#### PROBLEM
Copy exactly the block of lines between the one containing "q = m.to_quaternion()" and the one containing "scene.view_settings.keyframe_insert(path, frame=frame(t))", inclusive.

#### RECORDS SUPPLIED
++++

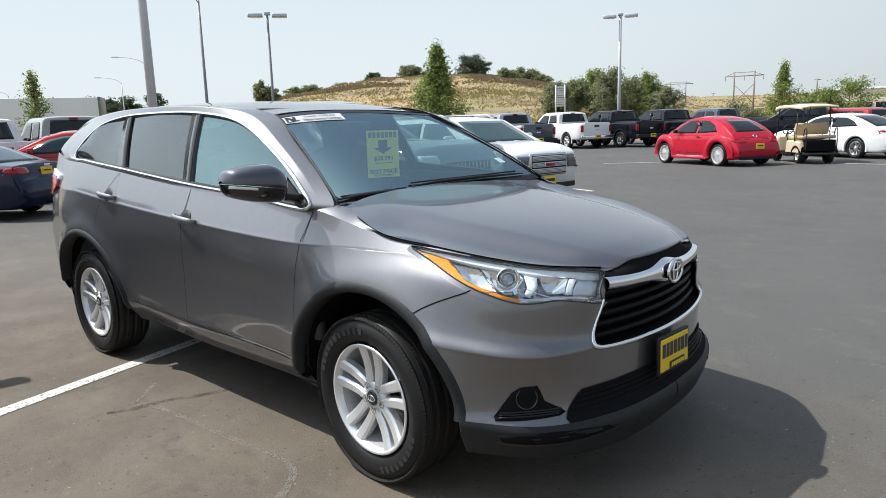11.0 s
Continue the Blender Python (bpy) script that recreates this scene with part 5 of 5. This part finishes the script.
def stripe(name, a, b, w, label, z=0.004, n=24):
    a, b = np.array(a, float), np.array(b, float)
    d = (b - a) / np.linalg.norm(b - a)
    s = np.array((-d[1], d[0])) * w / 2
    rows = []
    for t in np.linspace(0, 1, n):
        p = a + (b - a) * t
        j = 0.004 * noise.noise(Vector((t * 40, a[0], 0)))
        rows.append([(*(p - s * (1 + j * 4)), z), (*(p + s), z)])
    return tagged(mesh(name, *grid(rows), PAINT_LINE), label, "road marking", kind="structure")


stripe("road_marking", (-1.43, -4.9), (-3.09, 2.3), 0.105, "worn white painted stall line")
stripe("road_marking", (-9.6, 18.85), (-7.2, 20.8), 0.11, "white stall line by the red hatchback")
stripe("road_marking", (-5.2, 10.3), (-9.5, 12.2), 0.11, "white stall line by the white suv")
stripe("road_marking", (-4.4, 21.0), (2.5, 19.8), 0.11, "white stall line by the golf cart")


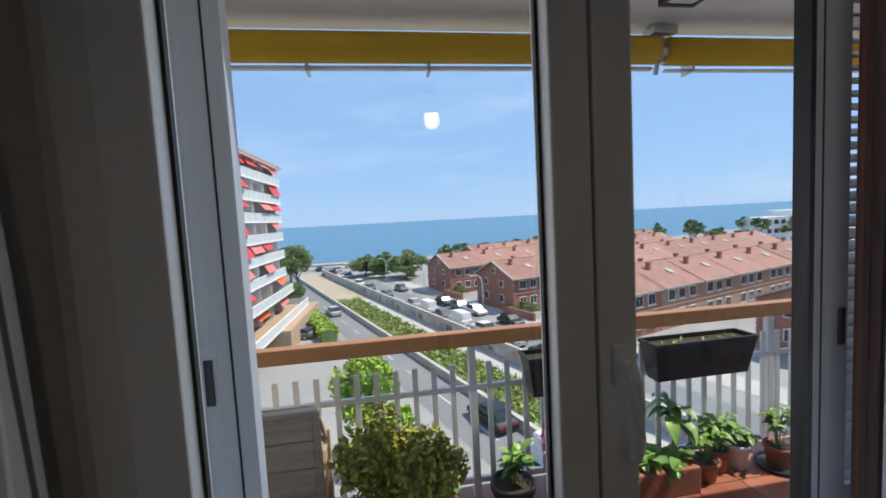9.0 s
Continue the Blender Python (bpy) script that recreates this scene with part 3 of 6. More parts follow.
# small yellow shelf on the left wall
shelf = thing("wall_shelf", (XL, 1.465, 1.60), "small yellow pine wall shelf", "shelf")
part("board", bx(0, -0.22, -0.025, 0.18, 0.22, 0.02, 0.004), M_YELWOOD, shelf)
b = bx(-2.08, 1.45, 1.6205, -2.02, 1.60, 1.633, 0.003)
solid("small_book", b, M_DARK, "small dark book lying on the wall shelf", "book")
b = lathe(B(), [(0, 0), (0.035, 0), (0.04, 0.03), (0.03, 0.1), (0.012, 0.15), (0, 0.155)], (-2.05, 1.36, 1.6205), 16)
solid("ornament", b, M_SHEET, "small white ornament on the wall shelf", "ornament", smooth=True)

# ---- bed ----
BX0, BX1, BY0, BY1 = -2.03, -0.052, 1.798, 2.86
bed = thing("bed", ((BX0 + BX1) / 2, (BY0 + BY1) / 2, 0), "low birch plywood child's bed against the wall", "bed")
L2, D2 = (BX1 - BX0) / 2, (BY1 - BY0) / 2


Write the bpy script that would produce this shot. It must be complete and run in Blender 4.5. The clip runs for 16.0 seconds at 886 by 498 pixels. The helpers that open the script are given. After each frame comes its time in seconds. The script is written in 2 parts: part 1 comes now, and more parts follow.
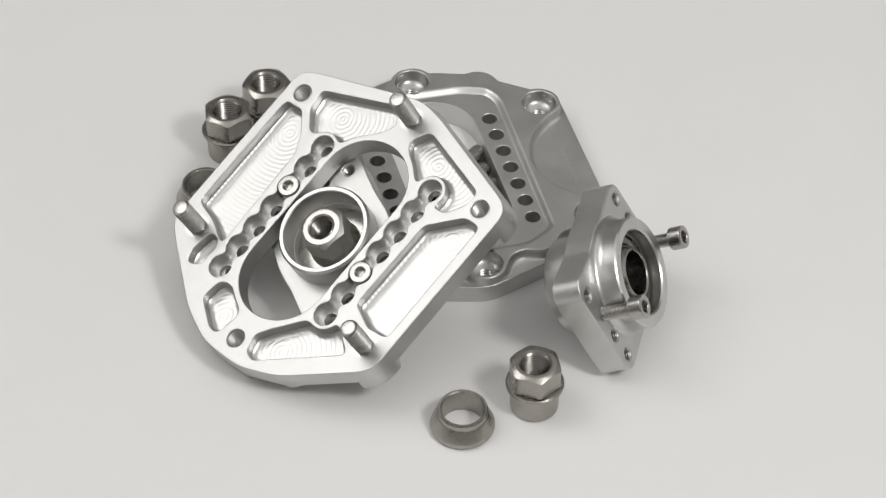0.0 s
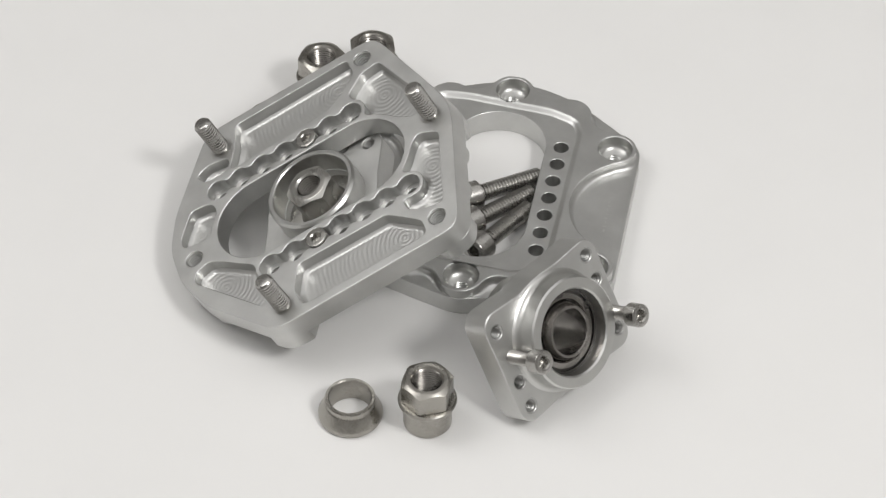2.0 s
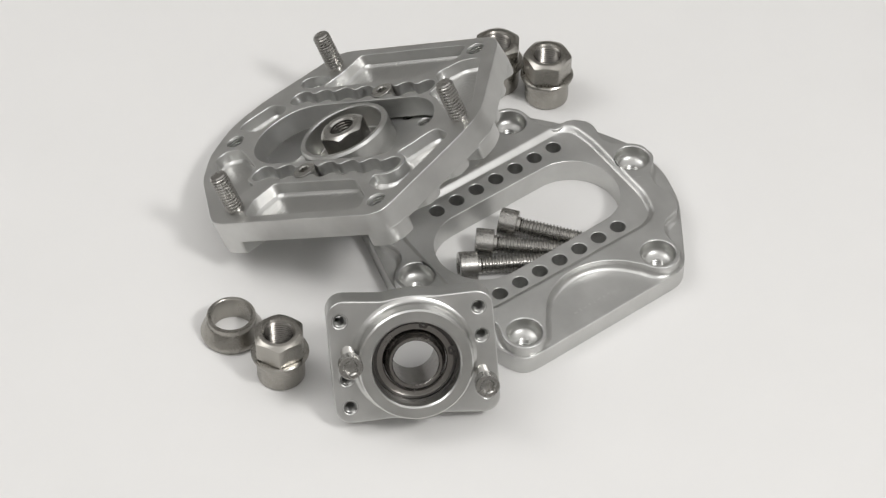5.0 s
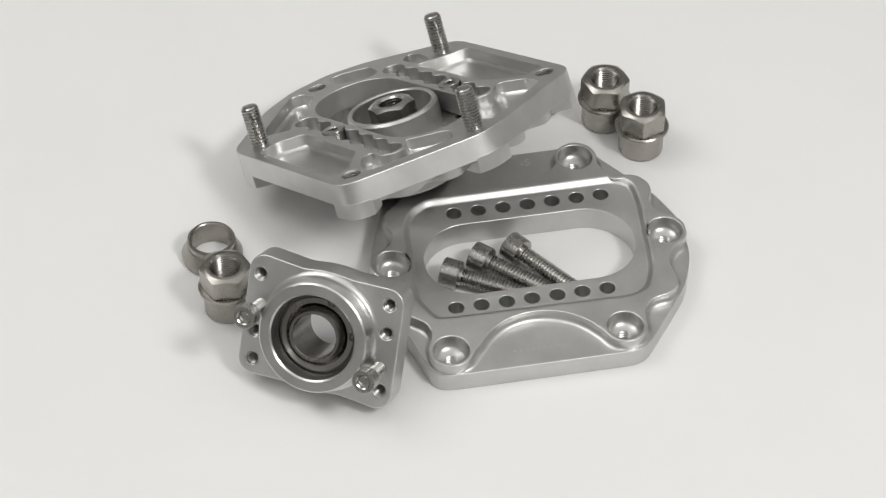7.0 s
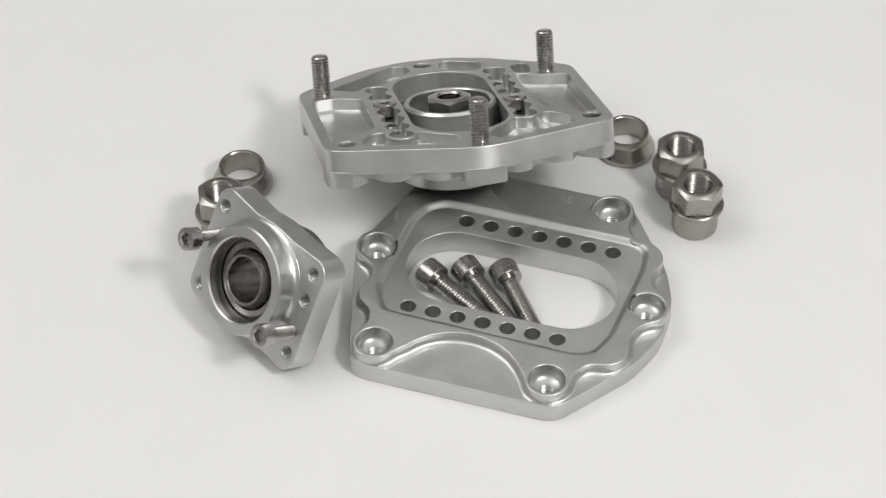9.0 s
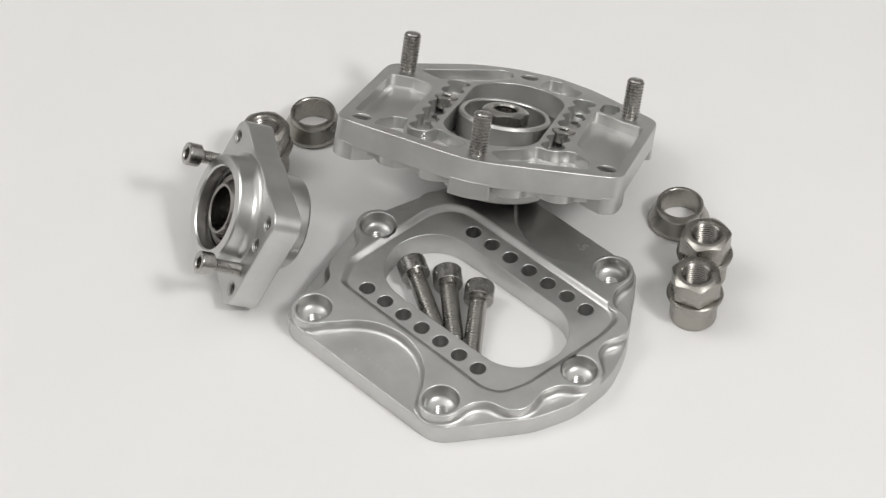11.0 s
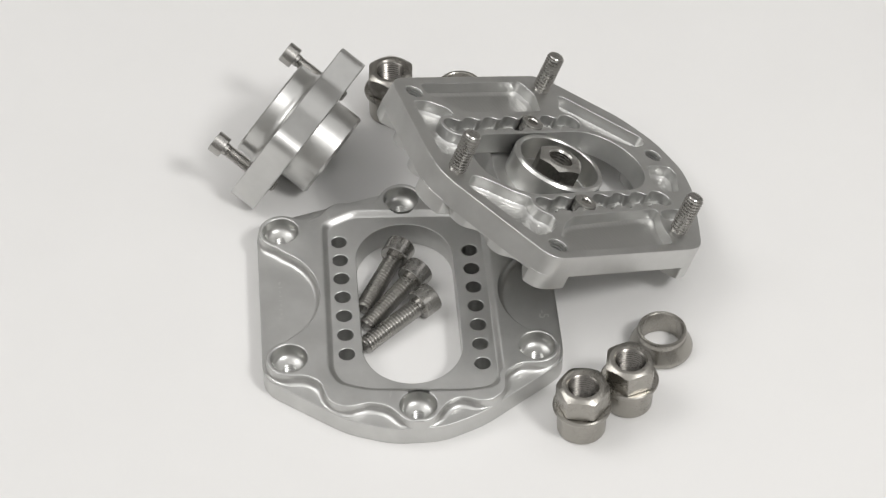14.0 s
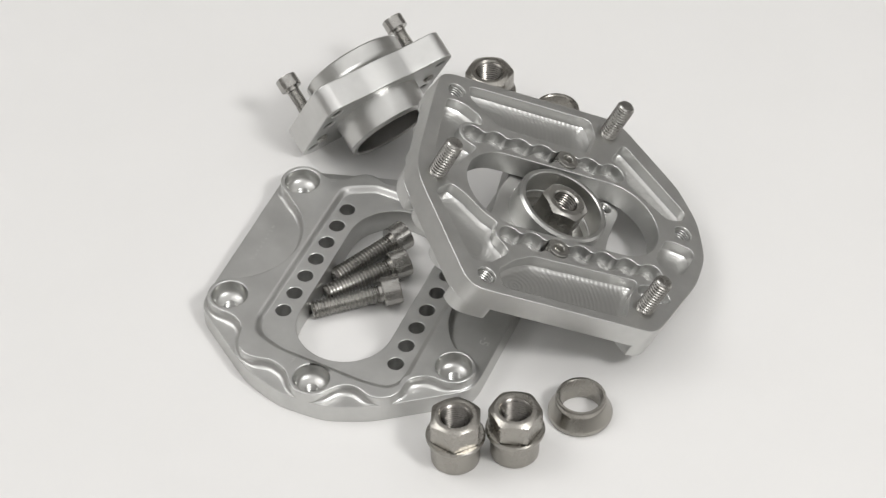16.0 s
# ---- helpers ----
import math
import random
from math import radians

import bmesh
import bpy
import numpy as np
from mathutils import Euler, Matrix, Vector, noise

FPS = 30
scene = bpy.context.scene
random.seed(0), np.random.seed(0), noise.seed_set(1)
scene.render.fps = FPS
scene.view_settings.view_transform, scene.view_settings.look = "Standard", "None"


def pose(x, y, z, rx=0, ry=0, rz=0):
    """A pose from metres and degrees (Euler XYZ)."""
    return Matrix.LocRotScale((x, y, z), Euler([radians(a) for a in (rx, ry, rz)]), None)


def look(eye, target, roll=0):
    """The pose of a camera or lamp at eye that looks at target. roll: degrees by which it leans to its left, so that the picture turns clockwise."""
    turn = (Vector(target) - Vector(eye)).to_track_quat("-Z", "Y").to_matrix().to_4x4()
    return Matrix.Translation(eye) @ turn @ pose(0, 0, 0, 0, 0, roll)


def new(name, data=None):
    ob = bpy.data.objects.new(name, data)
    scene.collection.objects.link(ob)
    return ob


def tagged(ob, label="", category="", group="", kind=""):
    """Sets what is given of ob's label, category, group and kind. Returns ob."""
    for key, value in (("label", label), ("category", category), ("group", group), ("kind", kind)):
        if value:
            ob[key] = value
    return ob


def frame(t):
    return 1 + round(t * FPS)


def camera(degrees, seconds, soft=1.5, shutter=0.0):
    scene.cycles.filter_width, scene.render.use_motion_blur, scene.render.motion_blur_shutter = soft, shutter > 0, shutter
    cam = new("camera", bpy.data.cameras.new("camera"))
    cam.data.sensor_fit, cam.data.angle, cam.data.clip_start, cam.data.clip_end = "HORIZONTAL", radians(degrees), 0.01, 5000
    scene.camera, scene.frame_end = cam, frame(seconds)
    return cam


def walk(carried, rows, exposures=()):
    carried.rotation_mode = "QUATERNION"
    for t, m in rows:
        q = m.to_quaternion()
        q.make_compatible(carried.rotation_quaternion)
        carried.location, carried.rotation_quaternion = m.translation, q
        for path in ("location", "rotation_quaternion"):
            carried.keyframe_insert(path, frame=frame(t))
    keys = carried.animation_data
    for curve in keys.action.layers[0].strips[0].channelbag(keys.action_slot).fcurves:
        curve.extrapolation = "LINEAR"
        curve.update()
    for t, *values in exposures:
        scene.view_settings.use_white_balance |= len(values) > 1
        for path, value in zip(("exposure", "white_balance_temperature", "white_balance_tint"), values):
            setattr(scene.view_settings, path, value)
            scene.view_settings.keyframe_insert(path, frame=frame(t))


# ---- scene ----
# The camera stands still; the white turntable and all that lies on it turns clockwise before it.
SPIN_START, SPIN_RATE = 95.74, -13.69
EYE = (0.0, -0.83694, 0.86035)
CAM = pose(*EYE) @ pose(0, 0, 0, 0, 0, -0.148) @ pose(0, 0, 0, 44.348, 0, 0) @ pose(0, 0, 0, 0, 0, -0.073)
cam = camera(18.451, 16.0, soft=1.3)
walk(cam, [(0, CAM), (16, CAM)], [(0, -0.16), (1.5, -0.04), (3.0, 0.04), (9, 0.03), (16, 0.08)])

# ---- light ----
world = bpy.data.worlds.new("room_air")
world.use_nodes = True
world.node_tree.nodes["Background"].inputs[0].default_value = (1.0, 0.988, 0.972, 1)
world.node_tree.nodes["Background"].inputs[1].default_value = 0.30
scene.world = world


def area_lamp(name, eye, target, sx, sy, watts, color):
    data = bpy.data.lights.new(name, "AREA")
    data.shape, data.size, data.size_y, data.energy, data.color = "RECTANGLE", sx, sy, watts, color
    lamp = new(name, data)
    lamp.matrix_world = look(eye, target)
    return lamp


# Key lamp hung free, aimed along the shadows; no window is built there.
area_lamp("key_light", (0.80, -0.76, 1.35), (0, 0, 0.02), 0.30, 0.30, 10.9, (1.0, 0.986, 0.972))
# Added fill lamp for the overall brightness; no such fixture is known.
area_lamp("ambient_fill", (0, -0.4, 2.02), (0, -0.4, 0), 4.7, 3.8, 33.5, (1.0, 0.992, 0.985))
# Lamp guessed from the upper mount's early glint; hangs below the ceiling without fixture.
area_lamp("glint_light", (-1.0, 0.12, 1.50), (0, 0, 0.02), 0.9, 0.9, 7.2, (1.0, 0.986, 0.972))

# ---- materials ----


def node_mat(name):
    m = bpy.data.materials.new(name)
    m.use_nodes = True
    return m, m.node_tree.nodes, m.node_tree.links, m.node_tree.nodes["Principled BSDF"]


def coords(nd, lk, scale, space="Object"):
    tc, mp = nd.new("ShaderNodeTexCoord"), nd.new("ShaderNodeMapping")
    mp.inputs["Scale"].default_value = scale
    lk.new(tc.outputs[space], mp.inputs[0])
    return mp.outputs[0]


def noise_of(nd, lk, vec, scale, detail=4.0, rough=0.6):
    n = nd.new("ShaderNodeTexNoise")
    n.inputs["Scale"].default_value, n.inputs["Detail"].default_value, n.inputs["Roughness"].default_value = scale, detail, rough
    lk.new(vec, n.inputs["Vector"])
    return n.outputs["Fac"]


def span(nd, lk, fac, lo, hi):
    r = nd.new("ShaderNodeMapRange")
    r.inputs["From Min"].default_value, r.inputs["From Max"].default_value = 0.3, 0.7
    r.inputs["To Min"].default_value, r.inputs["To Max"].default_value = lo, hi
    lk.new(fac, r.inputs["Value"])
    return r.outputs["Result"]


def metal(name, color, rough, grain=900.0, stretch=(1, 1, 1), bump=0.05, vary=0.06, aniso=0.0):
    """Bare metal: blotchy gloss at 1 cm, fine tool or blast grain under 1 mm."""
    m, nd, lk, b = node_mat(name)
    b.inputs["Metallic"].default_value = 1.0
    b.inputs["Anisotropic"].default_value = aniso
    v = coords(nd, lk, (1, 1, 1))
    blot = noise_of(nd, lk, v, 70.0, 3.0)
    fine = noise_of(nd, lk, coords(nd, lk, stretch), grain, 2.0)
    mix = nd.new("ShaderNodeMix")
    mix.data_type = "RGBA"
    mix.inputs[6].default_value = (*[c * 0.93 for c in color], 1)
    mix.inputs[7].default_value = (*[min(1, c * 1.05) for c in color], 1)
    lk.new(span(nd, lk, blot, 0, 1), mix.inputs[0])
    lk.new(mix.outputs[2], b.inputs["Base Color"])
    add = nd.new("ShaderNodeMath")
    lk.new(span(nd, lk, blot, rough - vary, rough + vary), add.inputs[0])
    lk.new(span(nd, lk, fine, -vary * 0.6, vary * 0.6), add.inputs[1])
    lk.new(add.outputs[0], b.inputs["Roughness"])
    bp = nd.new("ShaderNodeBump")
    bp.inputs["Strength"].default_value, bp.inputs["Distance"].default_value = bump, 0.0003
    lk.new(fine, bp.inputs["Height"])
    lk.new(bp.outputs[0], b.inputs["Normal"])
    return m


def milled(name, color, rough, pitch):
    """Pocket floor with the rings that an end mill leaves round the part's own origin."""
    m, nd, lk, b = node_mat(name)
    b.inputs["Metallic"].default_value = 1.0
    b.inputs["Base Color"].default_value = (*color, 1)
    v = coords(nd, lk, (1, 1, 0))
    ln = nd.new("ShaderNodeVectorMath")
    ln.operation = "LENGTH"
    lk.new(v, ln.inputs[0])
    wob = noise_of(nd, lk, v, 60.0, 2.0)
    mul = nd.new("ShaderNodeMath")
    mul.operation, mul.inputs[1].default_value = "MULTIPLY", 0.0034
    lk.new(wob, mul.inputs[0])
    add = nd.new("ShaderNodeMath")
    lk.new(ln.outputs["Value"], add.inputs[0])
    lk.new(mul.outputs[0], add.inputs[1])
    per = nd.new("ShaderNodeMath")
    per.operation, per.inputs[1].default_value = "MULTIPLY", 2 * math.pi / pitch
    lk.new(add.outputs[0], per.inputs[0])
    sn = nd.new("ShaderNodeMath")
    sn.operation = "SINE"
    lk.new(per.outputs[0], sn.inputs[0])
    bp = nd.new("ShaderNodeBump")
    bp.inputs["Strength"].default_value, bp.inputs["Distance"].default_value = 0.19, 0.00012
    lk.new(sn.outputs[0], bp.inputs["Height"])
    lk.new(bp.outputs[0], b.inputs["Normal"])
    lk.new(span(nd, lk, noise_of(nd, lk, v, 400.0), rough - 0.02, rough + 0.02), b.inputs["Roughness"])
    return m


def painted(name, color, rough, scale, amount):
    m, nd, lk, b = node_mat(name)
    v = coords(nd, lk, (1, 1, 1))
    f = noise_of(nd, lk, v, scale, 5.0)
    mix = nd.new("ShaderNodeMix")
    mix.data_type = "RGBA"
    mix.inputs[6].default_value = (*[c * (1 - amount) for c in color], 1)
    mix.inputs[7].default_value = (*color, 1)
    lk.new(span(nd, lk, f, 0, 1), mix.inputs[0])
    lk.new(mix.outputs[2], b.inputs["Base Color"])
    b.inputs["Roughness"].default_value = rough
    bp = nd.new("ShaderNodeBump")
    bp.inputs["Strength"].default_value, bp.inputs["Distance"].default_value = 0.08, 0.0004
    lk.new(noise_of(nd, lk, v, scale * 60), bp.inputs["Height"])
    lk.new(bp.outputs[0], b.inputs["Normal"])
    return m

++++

#### TASK RESULT
        q = m.to_quaternion()
        q.make_compatible(carried.rotation_quaternion)
        carried.location, carried.rotation_quaternion = m.translation, q
        for path in ("location", "rotation_quaternion"):
            carried.keyframe_insert(path, frame=frame(t))
    keys = carried.animation_data
    for curve in keys.action.layers[0].strips[0].channelbag(keys.action_slot).fcurves:
        curve.extrapolation = "LINEAR"
        curve.update()
    for t, *values in exposures:
        scene.view_settings.use_white_balance |= len(values) > 1
        for path, value in zip(("exposure", "white_balance_temperature", "white_balance_tint"), values):
            setattr(scene.view_settings, path, value)
            scene.view_settings.keyframe_insert(path, frame=frame(t))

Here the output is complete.